A Mario Di Sauro, invece, Michele Minale avrebbe intestato la proprietà dei beni della società Emme Emme Imobiliare, tra cui beni quali due magazzini, un terreno seminativo, un’abitazione e un vigneto, nonché i ricavi tratti dalla messa a frutto del bene di Piazza Palatina concesso in affitto a terzi.
Nell’indagine ci sono anche contestazioni di reati tributari come quelli contestati a Domenico e Paolo Scevola, Antonio Dei Giudici e Assunta Mari, i quali “al fine di sottrarre la società CPLS Srl al pagamento delle imposte IRES e IRAP pari ad euro 79.865,57 effettuavano contratti di affitto di azienda al fine di sottrarre i beni aziendali alla procedura di riscossione”.
Sempre gli Scevola, Dei Giudici e Paolo Coppola sono indagati con la medesima accusa in ordine ad un’altra società, la 9.90 Srl.
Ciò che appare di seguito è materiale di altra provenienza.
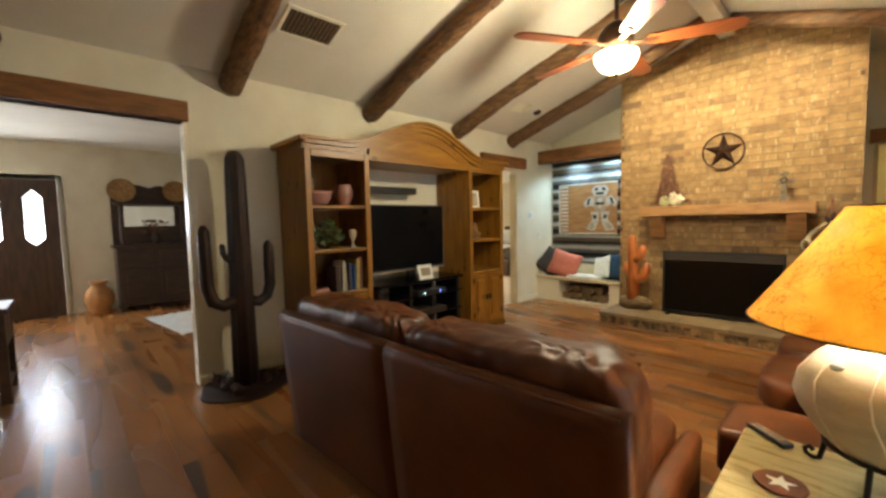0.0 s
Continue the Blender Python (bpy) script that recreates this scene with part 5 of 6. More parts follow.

Per sottrarre dal pagamento delle imposte la stessa società, Scevola e altri due indagati “costituivano in data 15 giugno 2023 la società Tritone Invest Srl nella quale conferivano il ramo di azienda rappresentato dal ristorante “Il Nazzareno MMXX”, sito a Roma, in Largo del Nazzareno, per poi cederlo, il 12 ottobre 2023, alla società MAPICA Srl di al prezzo di 350.000 euro”.
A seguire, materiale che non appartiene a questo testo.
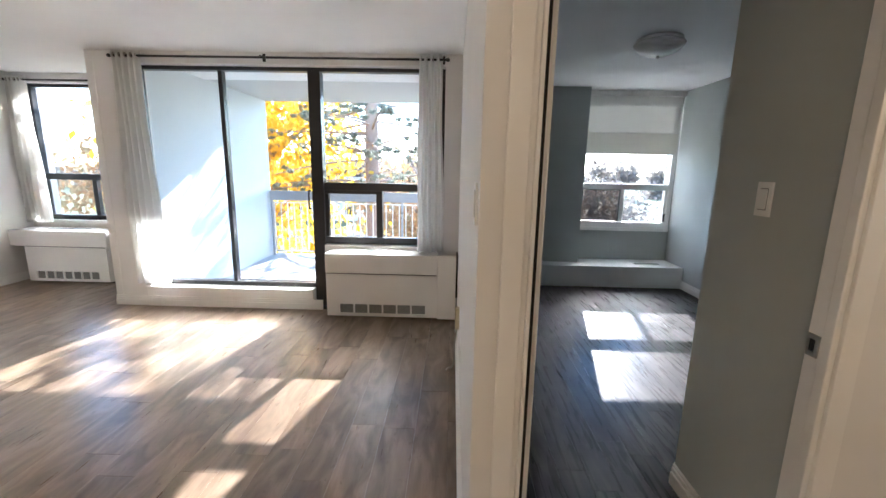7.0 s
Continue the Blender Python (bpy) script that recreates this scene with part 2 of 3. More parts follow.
def bm_tube(points, radius, sides=8, closed_ends=True, taper=1.0):
    """A round bar swept along points."""
    bm = bmesh.new()
    pts = [Vector(p) for p in points]
    rings, up = [], Vector((0.13, 0.31, 0.94)).normalized()
    for i, p in enumerate(pts):
        d = (pts[min(i + 1, len(pts) - 1)] - pts[max(i - 1, 0)]).normalized()
        side = d.cross(up)
        side = side.normalized() if side.length > 1e-4 else d.orthogonal().normalized()
        other = side.cross(d).normalized()
        r = radius * (1 + (taper - 1) * i / max(1, len(pts) - 1))
        rings.append([bm.verts.new(p + r * (math.cos(a) * side + math.sin(a) * other)) for a in (2 * math.pi * k / sides for k in range(sides))])
    for lo, hi in zip(rings, rings[1:]):
        for k in range(sides):
            j = (k + 1) % sides
            bm.faces.new((lo[k], lo[j], hi[j], hi[k]))
    if closed_ends:
        bm.faces.new(rings[0][::-1])
        bm.faces.new(rings[-1])
    bmesh.ops.recalc_face_normals(bm, faces=bm.faces[:])
    for f in bm.faces:
        f.smooth = True
    return bm


def smooth_path(points, steps=6):
    """Catmull-Rom through the points."""
    pts = [Vector(p) for p in points]
    out = []
    for i in range(len(pts) - 1):
        a, b, c, d = pts[max(i - 1, 0)], pts[i], pts[i + 1], pts[min(i + 2, len(pts) - 1)]
        for k in range(steps):
            t = k / steps
            out.append(0.5 * ((2 * b) + (c - a) * t + (2 * a - 5 * b + 4 * c - d) * t * t + (3 * b - a - 3 * c + d) * t ** 3))
    return out + [pts[-1]]


def mesh_of(name, bm, material):
    me = bpy.data.meshes.new(name)
    bm.to_mesh(me)
    bm.free()
    me.materials.append(material)
    return me


def part(name, bm, material, parent, label=""):
    ob = new(name, mesh_of(name, bm, material))
    ob.parent = parent
    return tagged(ob, label)


def thing(name, bm, material, label, category, group="", kind=""):
    return tagged(new(name, mesh_of(name, bm, material)), label, category, group, kind)


def holder(name, place, label, category, group="", kind=""):
    """An empty at a thing's base; its parts are built in its own coordinates."""
    ob = new(name)
    ob.location = place
    ob.empty_display_size = 0.1
    return tagged(ob, label, category, group, kind)


def wall(name, axis, face0, face1, a0, a1, openings, material, label, z0=0.0, z1=2.44):
    """A wall along an axis, from face0 to face1 thick, with openings (from, to, sill, head)."""
    boxes, at = [], a0
    for b0, b1, s, h in sorted(openings):
        boxes.append((at, b0, z0, z1))
        if s > z0:
            boxes.append((b0, b1, z0, s))
        if h < z1:
            boxes.append((b0, b1, h, z1))
        at = b1
    boxes.append((at, a1, z0, z1))
    lo, hi = min(face0, face1), max(face0, face1)
    out = [(p, q, lo, hi, u, v) if axis == "x" else (lo, hi, p, q, u, v) for p, q, u, v in boxes if q - p > 1e-4]
    return thing(name, bm_boxes(out), material, label, "wall", kind="structure")


def baseboard(x0, x1, y0, y1, side, h=0.10):
    """A moulded skirting along a wall; side is the way it faces: 'x+', 'x-', 'y+', 'y-'."""
    boxes = []
    for lo, hi, t in ((0.0, 0.60 * h, 0.018), (0.60 * h, 0.67 * h, 0.009), (0.67 * h, 0.84 * h, 0.014), (0.84 * h, 0.90 * h, 0.007), (0.90 * h, h, 0.010)):
        if side == "y+":
            boxes.append((x0, x1, y0, y0 + t, lo, hi))
        elif side == "y-":
            boxes.append((x0, x1, y0 - t, y0, lo, hi))
        elif side == "x+":
            boxes.append((x0, x0 + t, y0, y1, lo, hi))
        else:
            boxes.append((x0 - t, x0, y0, y1, lo, hi))
    return thing("baseboard", bm_boxes(boxes), TRIM, "white painted moulded baseboard along the wall", "baseboard", kind="structure")


H = 2.44
# ---- plan ----
LIV_W, BAY_W, LIV_N, LIV_S, LIV_E = -7.03, -8.02, 3.415, -1.86, -0.09
STUB_S, STUB_X = -0.38, -3.55
DIV_X = -4.095
BED_S, BED_N, BED_W, BED_REC, BED_E = 3.50, 6.257, -8.36, -8.60, -4.165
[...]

Infine, Cristofaro, Pasquale e Vincenzo Pariota, insieme a Iolanda Iavarone, sono indagati per estorsione mafiosa commessa a ottobre 2019 perché, per conseguire un profitto, dopo avere festeggiato presso la ludoteca “Fantasylandia” il compleanno di un familiare, con violenza e minaccia avrebbero costretto i titolari a non pretendere il pagamento del conto, ammontante a circa 500 euro. Iolanda Iavarone avrebbe detto alla titolare che a Terracina comandavano loro, arrivando persino a schiaffeggiarla così da farla cadere a terra. I tre Pariota, invece, arrivarono a picchiare il titolare di “Fatansylandia”, causandogli un trauma facciale e al torace, con una prognosi di 10 giorni. I due titolari furono minacciati per distogliere loro dalla possibilità di fare denuncia. I quattro indagati si sarebbero vantati di far parte della famiglia campana “I Magisti”, vicina a clan di camorra e originaria di Secondigliano.